Lesepräservative

Auf der ATT in Essen

Dieses Wochenende hatte ich gleich zweimal realen Kontakt zu Lesern von Astronomie- und Raumfahrtbüchern, die mir sonst nur virtuell via Internet begegnen: Am Samstag auf der Astronomiemesse ATT in Essen und am Sonntag in Heidelberg am Tag der offenen Tür des Max-Planck-Instituts für Astronomie. Dabei bin ich wieder auf ein für mich sehr erstaunliches Phänomen gestoßen, nämlich die Neigung der Deutschen, ihre Bücher in Folie einzuschweißen. Zusammen mit ihrer Neigung Wasser aus Flaschen zu trinken verhagelt dies die Umweltbilanz der ach so ökologischen deutschen Weltvorbildweltmeister.

In der Praxis läuft das so ab: Der Kunde fragt höflich, ob er denn mal in das Buch hineinschauen darf. Klar darf er, also entfernt man für ihn die Folie. Ist der Kunde nach reichlichem und kritischen Studium gewillt das Buch zu kaufen, greift er natürlich nach einem noch eingeschweißten Exemplar, was ich schonmal unlogisch finde, denn woher will er wissen, dass dieses Buch nicht zum Beispiel verheftet ist? Aber wie dem auch sei, der nächste Kunde prüft das nun ungeschützt daliegende Buch ebenfalls - lang und kritisch. Angenommen, jetzt liegt aber kein eingeschweißtes Buch mehr bereit, dann entsteht ein Dilemma in Loriot-Manier: Eigentlich will er das Buch haben, aber so ganz ohne Leserpräservativ ist ihm das offensichtlich unheimlich. Also fragt er nach: "Haben Sie dieses Buch noch eingeschweißt?" oder noch schlimmer: "Haben Sie nur noch das Ansichtsexemplar?". Antwortet man mit "nein und ja", sagt der gewillte Leser: "Kann ich es dann billiger haben? Sonst hole ich es mir woanders." Ich meine, was denken sich diese Leute? Meinen die ernsthaft, jeder Buchhändler hält für jedes Buch extra ein "Ansichtsexemplar" bereit? Wer sollte denn diesen Mehraufwand bezahlen? Meinen diese Leute wirklich, ein Buch verliert an Wert und muss billiger verkauft werden, weil die Folie fehlt? Wird denn umgekehrt das Gemüse auf dem Wochenmarkt teurer, weil es in Zeitungspapier eingewickelt ist, womöglich sogar die aktuelle Tageszeitung? Übrigens: Ein Buch billiger zu verkaufen, nur weil die Folie fehlt, ist ein klarer Verstoß gegen das Buchpreisbindungsgesetz.

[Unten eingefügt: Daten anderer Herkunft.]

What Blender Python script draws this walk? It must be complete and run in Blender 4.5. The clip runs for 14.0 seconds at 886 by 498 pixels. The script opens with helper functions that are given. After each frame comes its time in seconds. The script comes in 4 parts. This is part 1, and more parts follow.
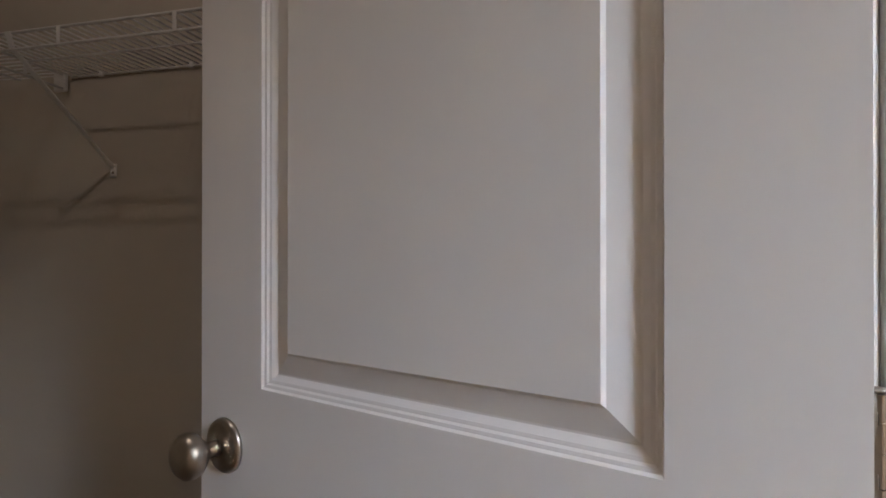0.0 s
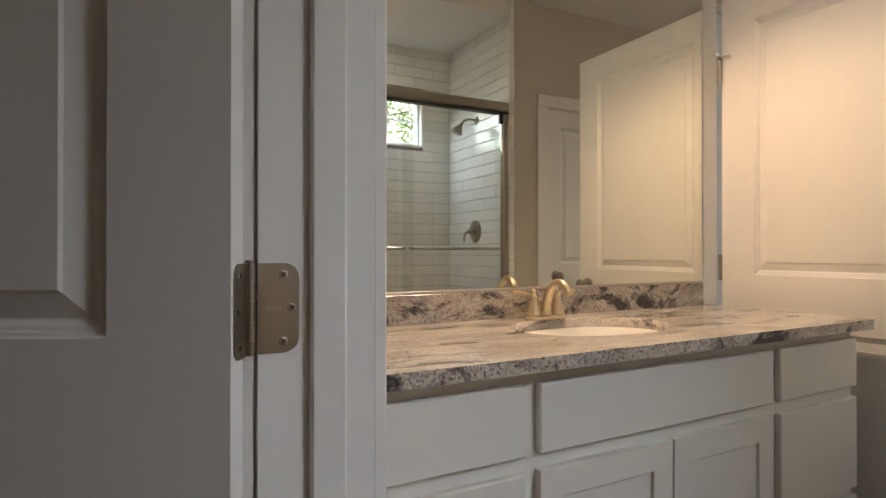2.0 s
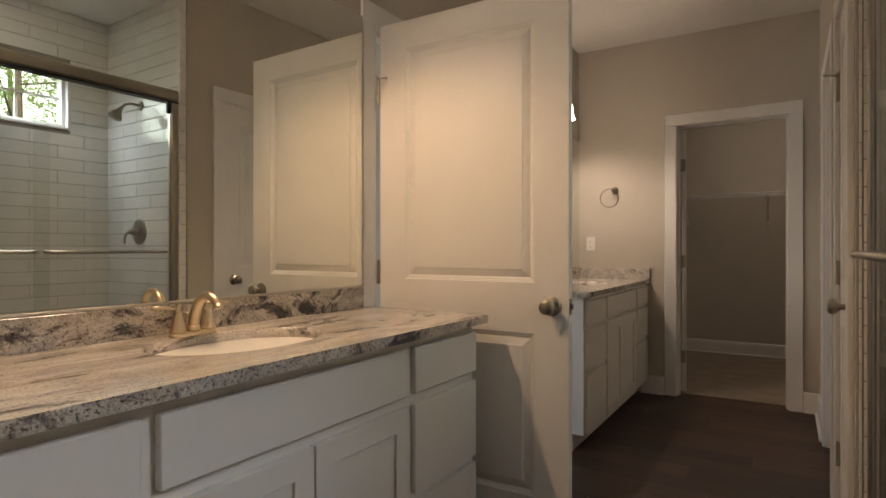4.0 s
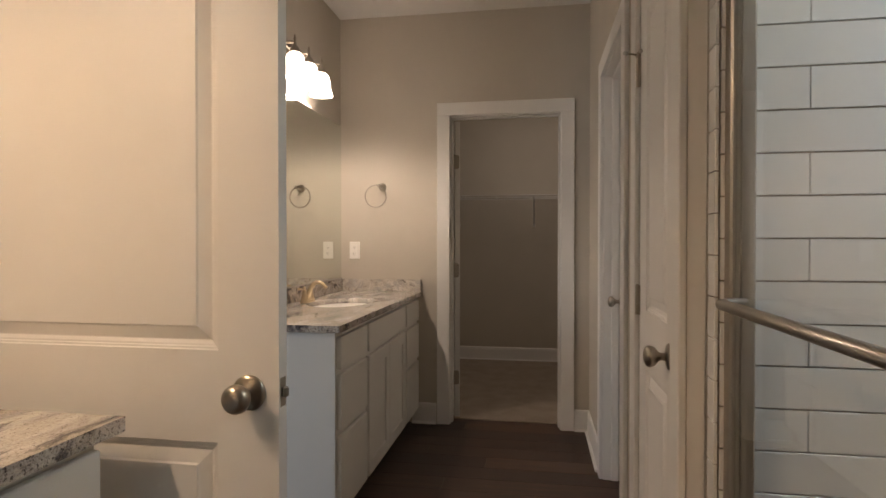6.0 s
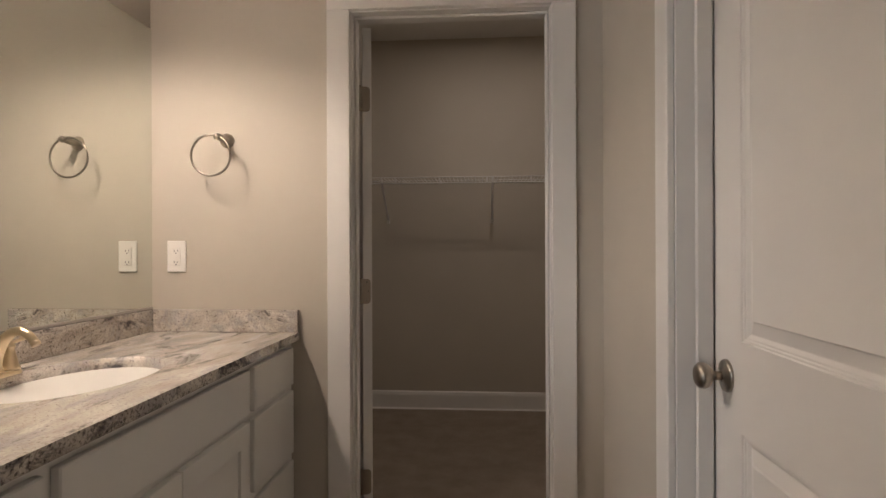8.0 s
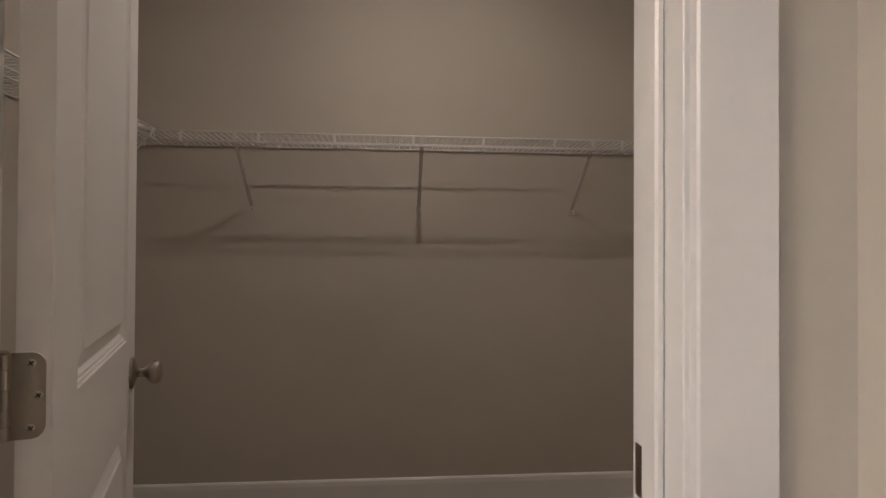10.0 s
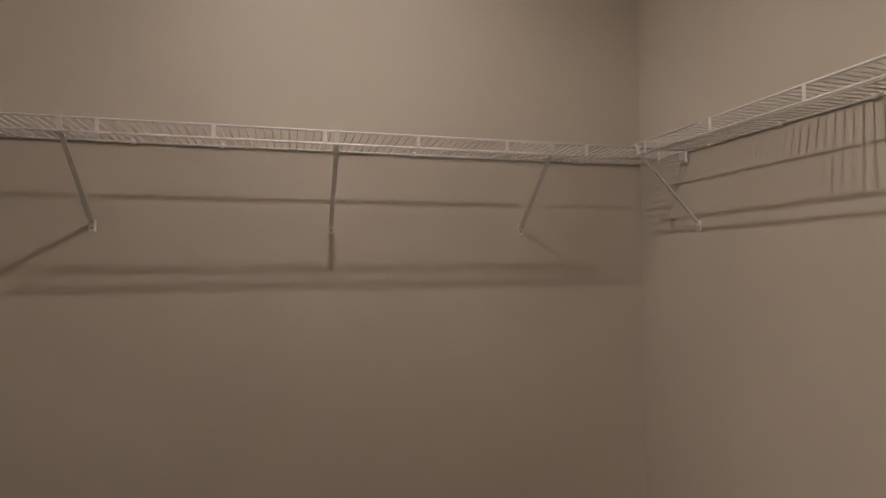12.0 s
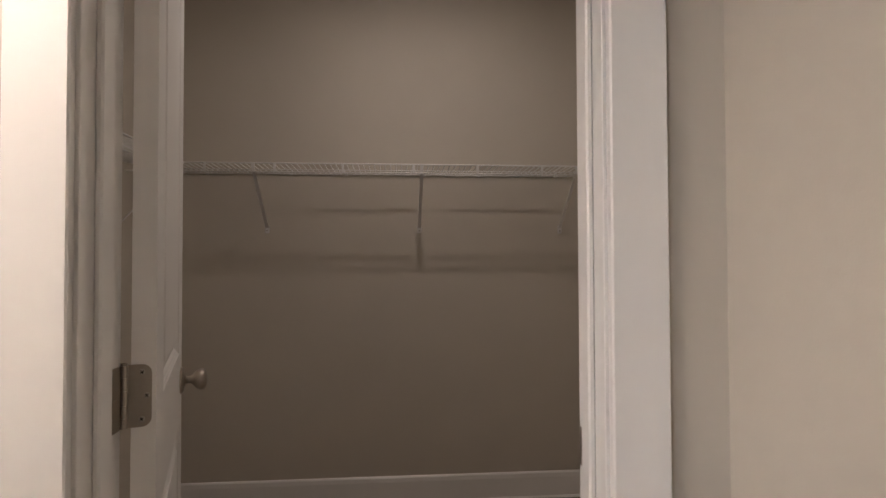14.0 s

Ganz schlimm ist, dass diese Leute sich auch oft nicht vorstellen können, dass es Verlage gibt, die ihre Bücher gar nicht einschweißen. Es gibt sogar Leute, die schicken ihre Bücher mit der Post zurück, weil die Folie gefehlt hat und sie daher meinten, die Bücher seien gebraucht! Sie verlangen dann vehement ein "eingeschweißtes Exemplar", völlig egal, ob der betreffende Verlag das Buch eingeschweißt liefert oder nicht.

Hier meine Theorie: Menschen, die Bücher wirklich lesen, die mit ihnen arbeiten, sind nicht primär am Zustand des Buches interessiert. Wenn es spannend, interessant oder für sie schlichtweg wichtig ist, dann reicht es völlig, dass das Buch einigermaßen ordentlich aussieht. Der Inhalt zählt und sie wissen, haben sie das Buch erstmal erworben, wird es in kürze sowieso gelesen und abgegriffen aussehen.

Dann gibt es aber auch die nervige Minderheit unter den Kunden, die nur selten Bücher erwerben. Für sie sind Bücher keine Arbeitsmittel sondern Schmuckstücke für den Intellekt oder schlicht Aushängeschilder. Sie haben aufgeräumte Bücherregale mit vielen schönen Bildbänden, wunderbar repräsentativ und wenn einmal im Jahr der Strom ausfällt und der Fernseher zwangsweise erkaltet, greifen sie im Kerzenschein danach und seufzen: "Hach, man sollte mehr lesen". Richtig so: Bücher soll man lesen, nicht anschauen! Bücher sind nur ohne Präservativ wirklich fruchtbar.

Am Max-Planck-Institut für Astronomie in Heidelberg

1 Kommentar:

  1. Ich bestelle öfters Bücher aus England und die sind oft AUCH in Folie eingeschweißt. Auch in Frankreich werden Bücher öfters in Folie eingeschweißt.